### Extracted material ###

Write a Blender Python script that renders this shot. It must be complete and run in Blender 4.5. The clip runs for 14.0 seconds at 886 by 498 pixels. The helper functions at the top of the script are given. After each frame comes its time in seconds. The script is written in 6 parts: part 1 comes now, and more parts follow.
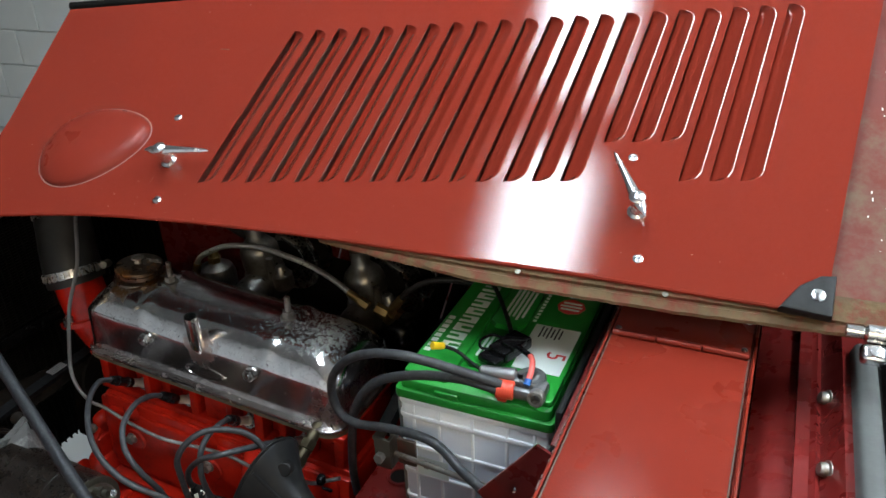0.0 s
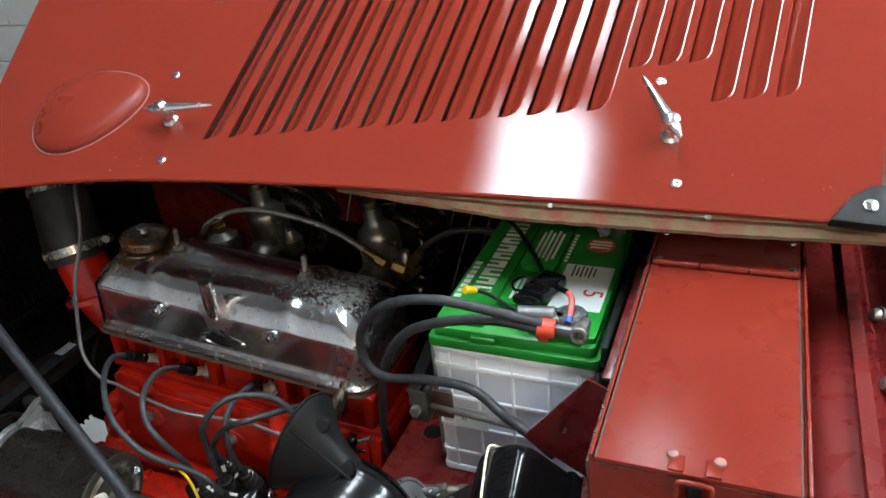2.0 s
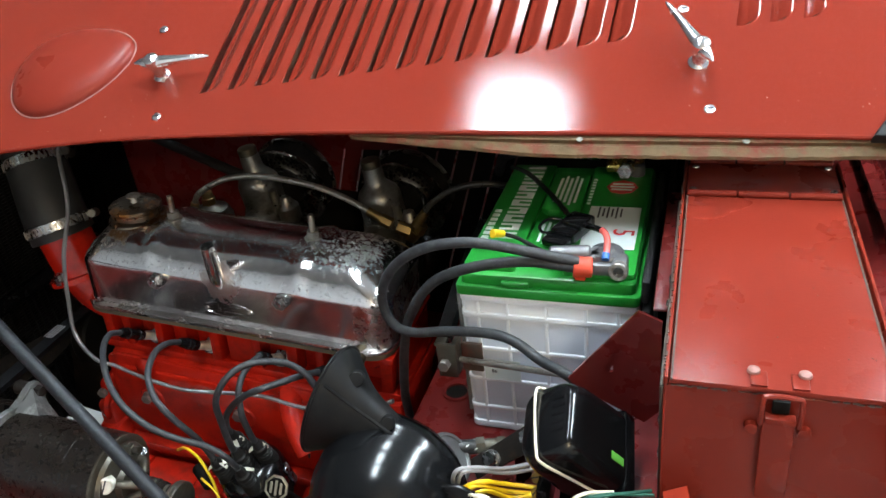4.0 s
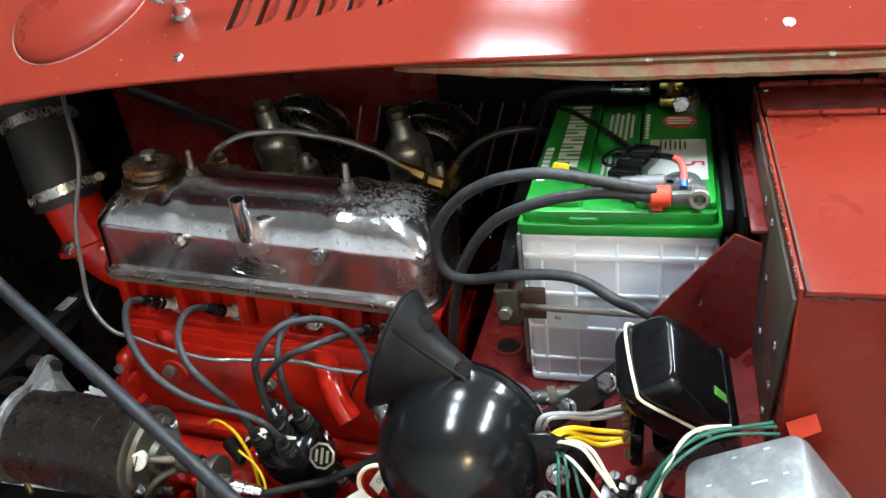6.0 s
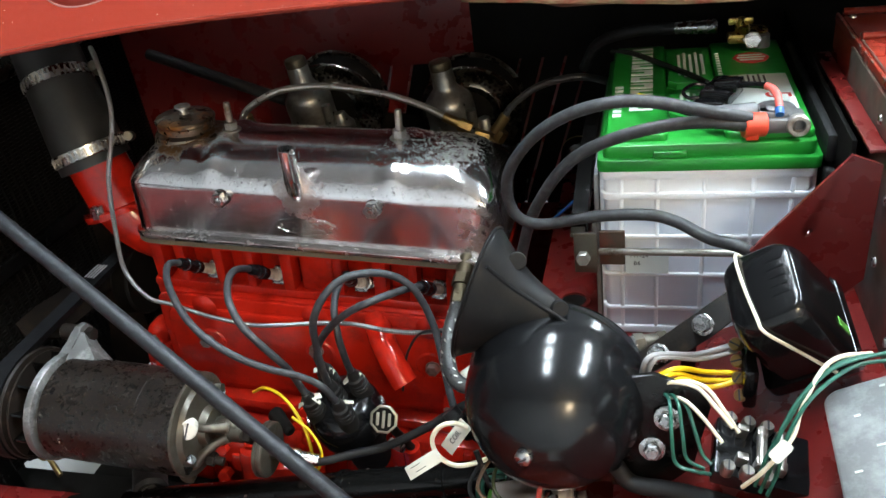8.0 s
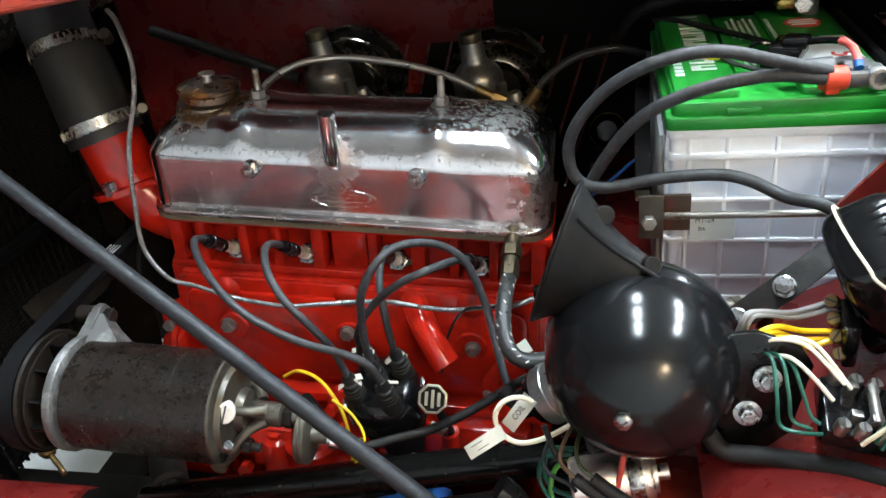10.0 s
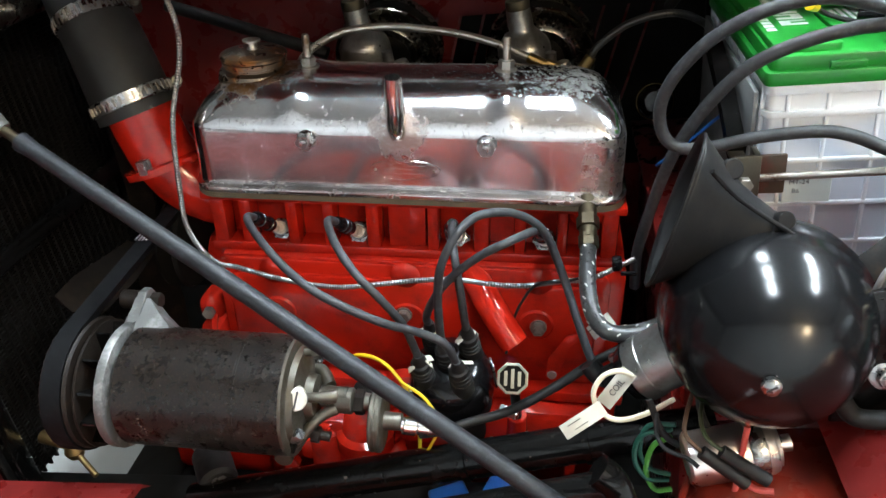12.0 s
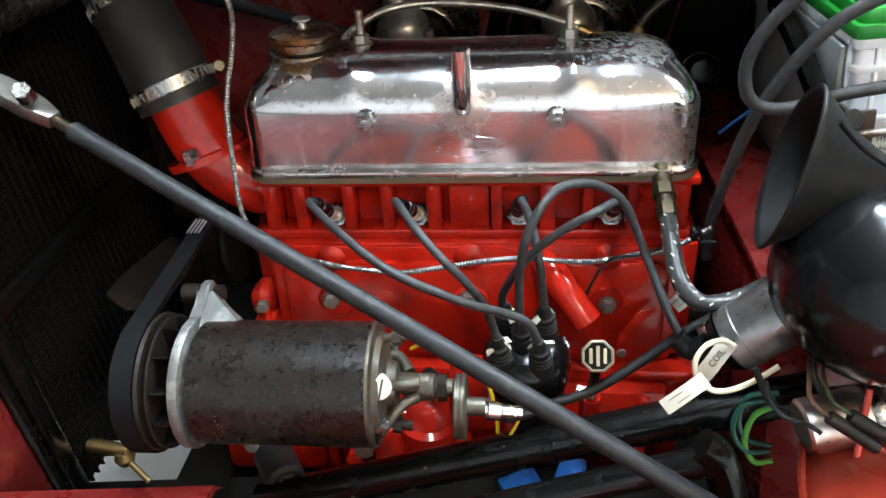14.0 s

###
### Extracted material ###

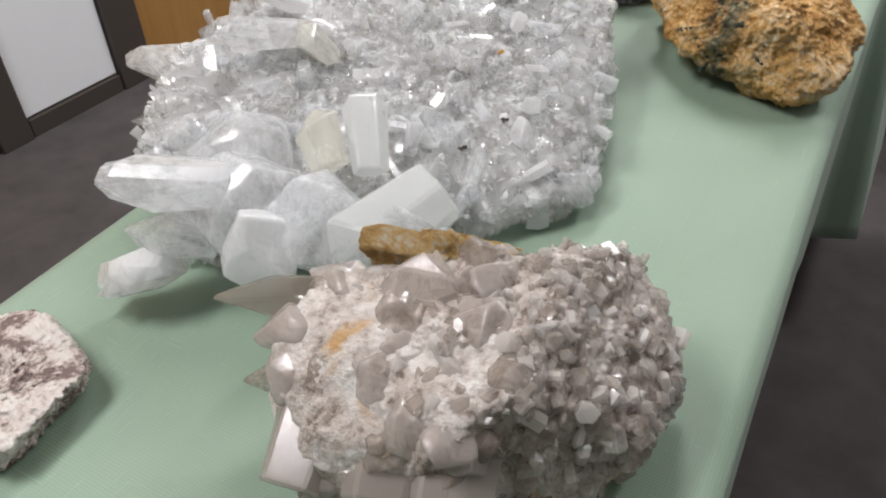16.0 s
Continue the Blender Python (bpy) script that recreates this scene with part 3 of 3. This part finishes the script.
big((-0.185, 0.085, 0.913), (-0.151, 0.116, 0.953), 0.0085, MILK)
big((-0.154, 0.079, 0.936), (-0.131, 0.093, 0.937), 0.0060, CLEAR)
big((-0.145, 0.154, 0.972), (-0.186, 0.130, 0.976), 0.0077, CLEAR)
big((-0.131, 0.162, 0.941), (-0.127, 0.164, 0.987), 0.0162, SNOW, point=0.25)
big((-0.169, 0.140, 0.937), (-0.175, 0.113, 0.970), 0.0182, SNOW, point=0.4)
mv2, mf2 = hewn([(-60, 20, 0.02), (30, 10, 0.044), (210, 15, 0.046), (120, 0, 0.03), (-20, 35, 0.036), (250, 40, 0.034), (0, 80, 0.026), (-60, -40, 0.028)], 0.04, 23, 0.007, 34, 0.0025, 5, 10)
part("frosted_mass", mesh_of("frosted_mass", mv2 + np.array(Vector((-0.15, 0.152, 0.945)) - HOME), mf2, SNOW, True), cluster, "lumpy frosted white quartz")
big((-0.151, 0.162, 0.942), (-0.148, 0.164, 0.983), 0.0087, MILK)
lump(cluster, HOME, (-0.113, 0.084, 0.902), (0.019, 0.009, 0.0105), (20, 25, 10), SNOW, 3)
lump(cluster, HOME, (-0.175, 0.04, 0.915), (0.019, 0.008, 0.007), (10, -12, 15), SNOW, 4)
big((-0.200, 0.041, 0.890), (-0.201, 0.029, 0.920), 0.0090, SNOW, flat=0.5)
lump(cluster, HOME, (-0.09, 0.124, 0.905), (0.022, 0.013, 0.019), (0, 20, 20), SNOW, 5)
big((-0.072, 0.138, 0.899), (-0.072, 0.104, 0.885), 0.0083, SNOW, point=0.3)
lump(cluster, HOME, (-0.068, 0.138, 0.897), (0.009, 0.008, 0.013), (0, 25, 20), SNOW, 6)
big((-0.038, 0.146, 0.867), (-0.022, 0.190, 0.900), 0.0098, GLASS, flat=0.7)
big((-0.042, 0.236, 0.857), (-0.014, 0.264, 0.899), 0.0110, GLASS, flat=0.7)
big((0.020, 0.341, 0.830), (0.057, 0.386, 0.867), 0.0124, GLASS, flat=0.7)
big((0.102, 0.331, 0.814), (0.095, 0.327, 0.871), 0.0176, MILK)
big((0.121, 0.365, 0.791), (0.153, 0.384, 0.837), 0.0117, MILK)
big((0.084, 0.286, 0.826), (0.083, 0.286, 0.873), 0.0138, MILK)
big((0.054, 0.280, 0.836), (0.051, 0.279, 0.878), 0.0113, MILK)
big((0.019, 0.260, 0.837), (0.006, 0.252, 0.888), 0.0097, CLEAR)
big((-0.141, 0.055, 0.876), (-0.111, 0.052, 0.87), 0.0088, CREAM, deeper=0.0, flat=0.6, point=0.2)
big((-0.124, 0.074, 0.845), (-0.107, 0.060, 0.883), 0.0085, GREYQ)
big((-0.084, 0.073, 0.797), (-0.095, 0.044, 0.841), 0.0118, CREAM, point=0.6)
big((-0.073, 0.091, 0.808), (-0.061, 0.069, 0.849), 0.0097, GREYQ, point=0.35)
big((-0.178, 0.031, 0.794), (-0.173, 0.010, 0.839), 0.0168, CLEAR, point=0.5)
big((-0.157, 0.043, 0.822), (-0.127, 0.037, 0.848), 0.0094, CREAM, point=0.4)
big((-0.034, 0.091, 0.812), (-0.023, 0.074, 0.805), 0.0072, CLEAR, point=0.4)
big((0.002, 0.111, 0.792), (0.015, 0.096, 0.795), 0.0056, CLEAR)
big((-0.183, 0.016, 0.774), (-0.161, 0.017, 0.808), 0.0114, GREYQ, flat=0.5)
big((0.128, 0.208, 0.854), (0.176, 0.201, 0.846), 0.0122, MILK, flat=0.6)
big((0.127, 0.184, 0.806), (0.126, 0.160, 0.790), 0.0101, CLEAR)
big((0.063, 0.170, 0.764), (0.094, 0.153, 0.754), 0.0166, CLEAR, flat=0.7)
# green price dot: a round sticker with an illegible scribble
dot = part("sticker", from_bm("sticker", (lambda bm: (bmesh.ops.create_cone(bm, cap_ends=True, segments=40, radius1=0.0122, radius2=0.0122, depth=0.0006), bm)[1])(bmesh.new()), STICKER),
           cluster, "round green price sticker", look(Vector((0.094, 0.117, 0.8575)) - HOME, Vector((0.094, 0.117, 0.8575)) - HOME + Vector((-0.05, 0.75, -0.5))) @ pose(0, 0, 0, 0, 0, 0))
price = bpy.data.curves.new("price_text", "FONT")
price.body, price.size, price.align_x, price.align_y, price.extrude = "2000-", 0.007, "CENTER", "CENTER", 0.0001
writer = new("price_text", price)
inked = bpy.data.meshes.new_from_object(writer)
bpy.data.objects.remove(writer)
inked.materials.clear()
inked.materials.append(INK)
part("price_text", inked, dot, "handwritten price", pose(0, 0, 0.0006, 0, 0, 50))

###

- [Task directions] Pull out each line holding the string "this".

- [In response]
Write a Blender Python script that renders this shot. It must be complete and run in Blender 4.5. The clip runs for 14.0 seconds at 886 by 498 pixels. The helper functions at the top of the script are given. After each frame comes its time in seconds. The script is written in 6 parts: part 1 comes now, and more parts follow.
Continue the Blender Python (bpy) script that recreates this scene with part 3 of 3. This part finishes the script.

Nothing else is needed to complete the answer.